What will be the specific impacts of tapering? Most believe that tapering will result in an increase in interest rates, especially at the longer end of the yield curve. This could have two detrimental effects:

  1. Higher mortgage rates. In this scenario, the housing recovery that is critical to a thriving economy could slow dramatically. Therefore, tapering at the present time would be risky.
  2. Cost to the federal budget. If tapering does indeed lead to higher interest rates, the increased cost to the federal budget would be a considerable impediment to fiscal policy health. I heard an interesting statistic recently that said if interest rates were to rise by one percentage point, it would completely erase the budget savings created from the sequestration.
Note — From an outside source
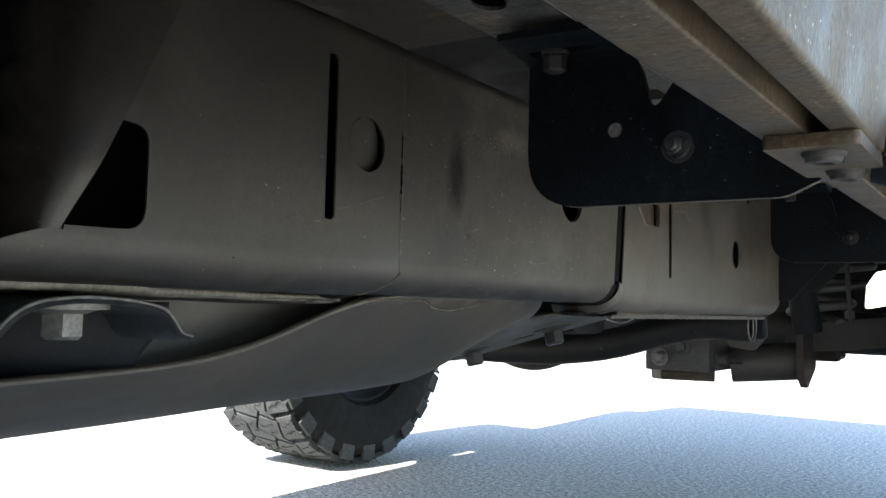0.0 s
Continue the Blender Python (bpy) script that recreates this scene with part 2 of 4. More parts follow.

Develop Your Operation’s Contingency Plan Now
The bottom line is that now is the perfect time to develop your economic contingency plans. When times are good, the goal is usually to grow the business. In an extreme downturn, you will have only one goal: survival. In a mild or moderate recession, however, you have room for additional goals. It is possible to make money during each of these economic scenarios, but you have to plan for it. As the saying goes, fail to plan and you plan to fail.